__TO BE DONE__
Set the lines down again exactly, first line through the line that contains "range(14)]), GREEN_PL, tun)", with no pictures.

__RECORDED INFORMATION__
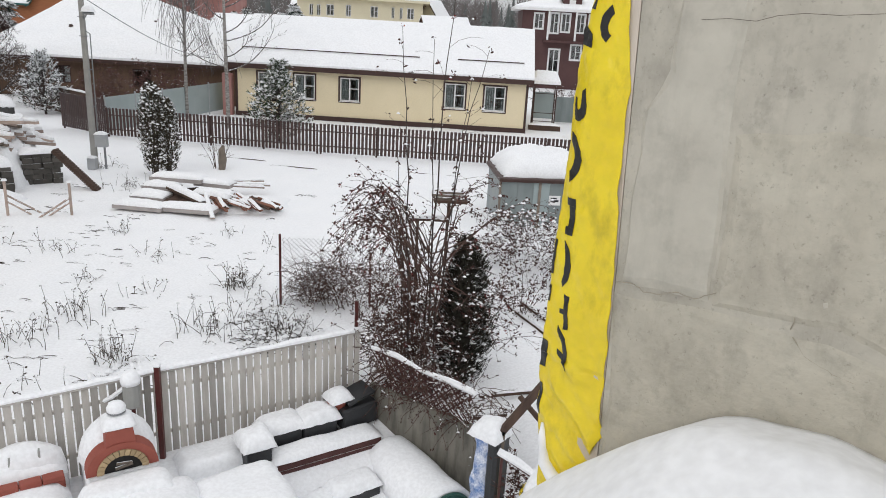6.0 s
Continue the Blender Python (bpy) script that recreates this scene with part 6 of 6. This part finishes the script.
part("snow_bank", heap(Shape(), -0.35, -0.15, 0.5, 0.4, -0.02, 0.27, None, 18, 0.2, 5, 3), SNOW, tray, smooth=True)
# vaulted tunnel
tun = thing("cold_frame", pose(-0.42, 9.85, -0.5, 0, 0, -56), "vaulted garden tunnel with a dark green hoop end under snow", "cold frame")
arc = lambda x, r: [(x, r * math.cos(math.pi * k / 14), r * math.sin(math.pi * k / 14)) for k in range(15)]
TS, TE = [], []
for i in range(13):
    x = i * 0.14
    r = 0.46 + 0.03 * noise.noise((x * 2, 1, 1)) - (0.16 if i == 0 else 0.0)
    TS.append([(p[0], p[1], p[2] * (1 + 0.05 * noise.noise((p[0] * 3, p[1] * 3, 2)))) for p in arc(x, r)])
    TE.append(arc(x, r - 0.1))
part("snow_cover", Shape().sheet(TS, TE), SNOW, tun, "smooth vault of snow", smooth=True)
part("hoop", Shape().tube(arc(1.7, 0.385), [0.02] * 15, 6), GREEN_PL, tun, "dark green hoop")
part("end_sheet", Shape().add([(1.66, 0, 0)] + [(1.66, p[1], p[2]) for p in arc(0, 0.37)], [(0, k + 1, k + 2) for k in range(14)]), GREEN_PL, tun)

# concrete yard wall with a lattice and dry vine
YW = pose(-0.70, 10.28, 0, 0, 0, -37.6)
yw = solo("wall_yard", Shape().soft_box(0, 0, -0.7, 2.35, 0.09, 0.55, 0.012, YW), WET_CONCRETE, "damp low concrete yard wall", "wall", kind="structure")
lat = thing("lattice", YW, "dark diagonal lattice on the yard wall, overgrown", "lattice")
for i in range(-6, 24):
    for sgn in (1, -1):
        x0 = i * 0.11
        x1 = x0 + 0.55 * sgn
        t0 = 0.0 if 0 <= x0 <= 2.0 else None
        if 0 <= x0 <= 2.0 and 0 <= x1 <= 2.0:
            part("slat", Shape().tube([(x0, 0.045 + 0.012 * sgn, 0.555), (x1, 0.045 + 0.012 * sgn, 1.1)], [0.011, 0.011], 4), RED_BOARD, lat)
part("rail", Shape().tube([(0, 0.045, 1.11), (2.0, 0.045, 1.05)], [0.022, 0.022], 4), RED_BOARD, lat)
part("rail_snow", Shape().tube([(0, 0.045, 1.14), (0.5, 0.05, 1.16), (1.0, 0.04, 1.08), (1.5, 0.045, 1.09), (2.0, 0.045, 1.06)], [0.03, 0.045, 0.03, 0.05, 0.05], 7), SNOW, lat)
rg = random.Random(101)
vine = thing("dry_vine", YW, "tangle of dry brown vine hanging over the wall", "vine")
vs_, ve = Shape(), []
for k in range(260):
    x = rg.uniform(0.0, 2.2)
    q = limb(vs_, (x, rg.uniform(-0.1, 0.2), rg.uniform(0.5, 1.15)), (rg.uniform(-1, 1), rg.uniform(-0.5, 0.5), rg.uniform(-0.9, 0.7)), rg.uniform(0.3, 0.9), 0.007, 0.003, 6, rg, 0.3, 0.14, 3)
    ve += list(zip(q[0][1:], q[1][1:]))
part("tangle", vs_, TWIG, vine, "wiry dry stems")
lv_ = Shape()
bits(lv_, rg.sample(ve, 700), rg, 0.024, 2)
part("foliage", lv_, LEAF_DRY, vine, "withered reddish leaves")
ls_ = Shape()
lumps(ls_, rg.sample(ve, 110), rg, 0.022)
tagged(part("caught_snow", ls_, SNOW, vine), kind="stuff")

# things leaning beside the passage
blue = thing("tarp_roll", spot(0.98, 8.45, -40), "crumpled blue tarpaulin roll standing up, capped with snow", "tarpaulin")
rings = [[(0.02 + (-0.14 + 0.13 * noise.noise((k * 0.9, j * 0.45, 3))) * math.cos(k * 6.2832 / 16), 0.02 + (0.17 + 0.14 * noise.noise((k * 0.9, j * 0.45, 8))) * math.sin(k * 6.2832 / 16), -0.6 + 0.11 * j) for k in range(17)] for j in range(15)]
for row in rings:
    row[-1] = row[0]
part("wrap", Shape().sheet(rings, [[(0.02 + (x - 0.02) * 0.9, 0.02 + (y - 0.02) * 0.9, z) for x, y, z in row] for row in rings]), mat("blue tarpaulin caked with snow", (0.03, 0.14, 0.42), (0.80, 0.82, 0.86), 0.6, 7.0, 0.4, 40.0), blue)
part("dark_sheet", Shape().soft_box(0.102, -0.14, -0.6, 0.26, 0.2, 0.88, 0.04), BLACK_PL, blue)
part("snow_cap", heap(Shape(), -0.18, -0.2, 0.28, 0.24, 0.86, 0.2, None, 16, 0.12, 4, 4), SNOW, blue, smooth=True)
pan = thing("trellis", spot(1.3, 8.1, -25), "tilted lattice panel full of dry vine and snow", "lattice")
part("frame", Shape().box(-0.16, 0, -0.6, -0.13, 0.03, 0.7).box(0.3, 0, -0.6, 0.33, 0.03, 0.5).tube([(-0.16, 0.015, 0.7), (0.33, 0.015, 0.5)], [0.025, 0.025], 4), RED_BOARD, pan)
pv, pe = Shape(), []
for k in range(60):
    q = limb(pv, (rg.uniform(-0.12, 0.28), rg.uniform(-0.03, 0.06), rg.uniform(-0.3, 0.6)), (rg.uniform(-1, 1), rg.uniform(-0.3, 0.3), rg.uniform(-1, 1)), 0.3, 0.006, 0.003, 4, rg, 0.3, 0.05, 3)
    pe += list(zip(q[0], q[1]))
part("vine", pv, TWIG, pan)
lp_ = Shape()
bits(lp_, rg.sample(pe, 120), rg, 0.035, 2)
part("foliage", lp_, LEAF_DRY, pan)
part("snow_cap", Shape().tube([(-0.2, 0.015, 0.75), (0.05, 0.015, 0.68), (0.36, 0.015, 0.54)], [0.05, 0.06, 0.04], 7), SNOW, pan)
yb = thing("yellow_bag", spot(1.62, 8.0, -20), "yellow plastic bag heaped with snow", "bag")
part("bag", Shape().soft_box(-0.2, -0.18, -0.6, 0.22, 0.22, 0.42, 0.12), FILM, yb)
part("snow_cap", heap(Shape(), -0.14, -0.2, 0.3, 0.3, 0.36, 0.34, None, 8, 0.06), SNOW, yb, smooth=True)
plank("beam", (1.14, 8.3, 0.95), (1.78, 8.3, 1.9), 0.08, 0.09, "weathered beam leaning across the passage", "passage beams", OLD_WOOD, 0.0, cat="beam")
plank("beam", (1.42, 8.75, 1.25), (1.9, 8.6, 0.75), 0.05, 0.06, "weathered beam leaning across the passage", "passage beams", OLD_WOOD, 0.0, cat="beam")
plank("beam", (1.16, 8.3, -0.55), (1.16, 8.3, 1.0), 0.08, 0.08, "upright timber propping the leaning beam", "passage beams", PLANK, 0.0, cat="beam")
for a, b in (((1.1, 10.9, 0.05), (2.05, 11.15, 0.05)), ((0.95, 10.2, 0.05), (1.5, 10.35, 0.05)), ((2.0, 15.0, 0.06), (2.6, 13.6, 0.05)), ((2.3, 15.3, 0.06), (2.9, 13.9, 0.05))):
    plank("log", a, b, 0.05, 0.05, "dark log lying in the snow", "logs in the snow", OLD_WOOD, 0.05, cat="log")
fd = thing("lantern", spot(-3.68, 8.62), "snow-capped garden lantern on the fence", "lantern")
part("stem", Shape().tube([(0, 0, -0.5), (0, 0, 0.95)], [0.04, 0.04], 6), RED_POST, fd)
part("body", Shape().tube([(0, 0, 0.95), (0, 0, 1.1), (0, 0, 1.28)], [0.1, 0.11, 0.1], 10), CONCRETE, fd)
part("snow_cap", Shape().tube([(0, 0, 1.28), (0, 0, 1.34), (0, 0, 1.42), (0, 0, 1.45)], [0.12, 0.13, 0.09, 0.02], 12), SNOW, fd, smooth=True)
part("branch_arm", Shape().tube([(-0.08, 0, 1.22), (-0.25, -0.02, 1.08), (-0.36, -0.02, 1.02)], [0.03, 0.03, 0.03], 6), SNOW, fd)

# face bricks at the corner of the brick house that can be told apart
b_me = {}
count = 0


def lay(a, b, z):
    global count
    key = round(b - a, 3)
    if key not in b_me:
        b_me[key] = Shape().box(-0.014, 0, 0, 0.0, key, COURSE - JOINT).mesh("brick", YBRICK)
    if count < 320:
        part("brick", b_me[key], None, brick_house, m=pose(0, a, z))
        count += 1


run("front", -0.013, 2.6, 0.57, 2.96, (), lay)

__FINISHED TASK__
6.0 s
Continue the Blender Python (bpy) script that recreates this scene with part 6 of 6. This part finishes the script.
part("snow_bank", heap(Shape(), -0.35, -0.15, 0.5, 0.4, -0.02, 0.27, None, 18, 0.2, 5, 3), SNOW, tray, smooth=True)
# vaulted tunnel
tun = thing("cold_frame", pose(-0.42, 9.85, -0.5, 0, 0, -56), "vaulted garden tunnel with a dark green hoop end under snow", "cold frame")
arc = lambda x, r: [(x, r * math.cos(math.pi * k / 14), r * math.sin(math.pi * k / 14)) for k in range(15)]
TS, TE = [], []
for i in range(13):
    x = i * 0.14
    r = 0.46 + 0.03 * noise.noise((x * 2, 1, 1)) - (0.16 if i == 0 else 0.0)
    TS.append([(p[0], p[1], p[2] * (1 + 0.05 * noise.noise((p[0] * 3, p[1] * 3, 2)))) for p in arc(x, r)])
    TE.append(arc(x, r - 0.1))
part("snow_cover", Shape().sheet(TS, TE), SNOW, tun, "smooth vault of snow", smooth=True)
part("hoop", Shape().tube(arc(1.7, 0.385), [0.02] * 15, 6), GREEN_PL, tun, "dark green hoop")
part("end_sheet", Shape().add([(1.66, 0, 0)] + [(1.66, p[1], p[2]) for p in arc(0, 0.37)], [(0, k + 1, k + 2) for k in range(14)]), GREEN_PL, tun)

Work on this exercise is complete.